My left knee's better now. I did not go to a doctor. Such pride eh? Maybe the pain will fully disappear by next week. I can walk fine now but stairs still bother me. I think this pain will disappear then gradually return when I am old along. It will bring with it all the fun memories surrounding its acquisition.
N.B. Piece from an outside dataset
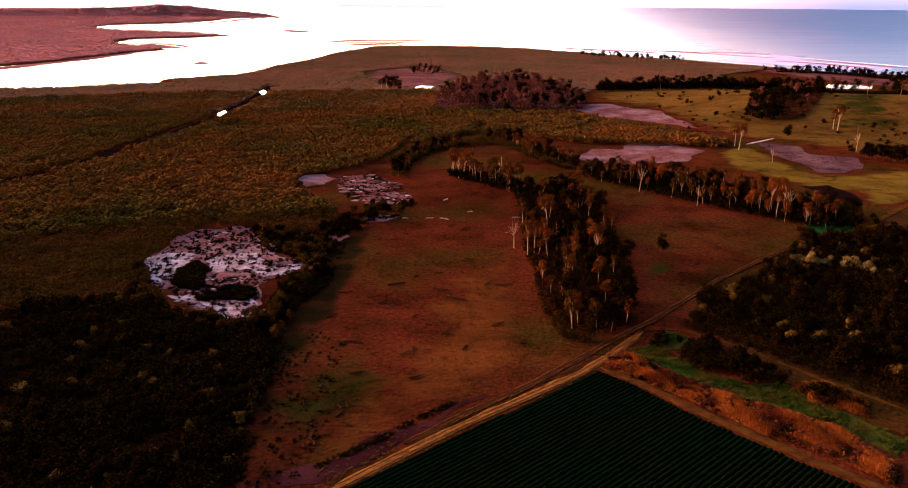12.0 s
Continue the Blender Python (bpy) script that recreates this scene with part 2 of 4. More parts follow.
puff(7.72, 22.07, 0.87, 0.24, -3, 0.50)
puff(2.51, 26.27, 0.99, 0.28, -1, 0.50)
puff(-5.19, 26.57, 0.72, 0.24, 2, 0.40)
puff(-0.18, 22.22, 0.79, 0.33, 0, 0.70)
puff(0.70, 23.77, 0.71, 0.28, -0, 0.70)
puff(17.90, 18.00, 2.20, 0.90, -15, 0.80, 2.0)
puff(17.40, 14.00, 1.95, 1.34, 15, 0.80, 0.8)
puff(17.01, 13.72, 1.53, 0.85, 21, 0.90, 0.2)
puff(27.46, 10.81, 1.93, 0.43, -0, 0.60, 0.7)
puff(-12.21, 9.37, 1.18, 0.23, 2, 0.40)
puff(-21.99, 9.60, 1.43, 0.44, 4, 0.60)
puff(4.13, 17.90, 1.71, 0.57, 9, 0.80)
puff(3.25, 16.08, 1.69, 0.57, 4, 0.70, 0.6)
puff(7.48, 16.39, 1.67, 0.65, 13, 0.90)
puff(9.52, 15.51, 1.23, 0.72, -2, 0.90)
puff(-4.43, 17.04, 10.24, 2.24, 9, 0.90, -0.9)
puff(1.55, 16.90, 6.36, 2.45, 3, 0.90, -0.9)
puff(-9.35, 14.64, 5.41, 1.61, 10, 0.60, -0.4)
puff(12.85, 16.15, 6.68, 3.39, -4, 1.30, -0.5)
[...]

That's something to look forward to, I guess. Memories for an old, secretless age.

Peb 3, 2004

You're here so I hope you don't mind if I ask you something. What's keeping you online?
The left knee is busted. Stupid ROTC taught me to always lead with my left foot so now I have to reorient myself to lead with my right. Now I walk so funny that I have to tell my class what happened. I told the long story of the knee six times today. Twice for students and the rest for all the colleagues who wouldn't gather for a single telling. Six times is enough for the day. I only have one busted knee to go around with anyway.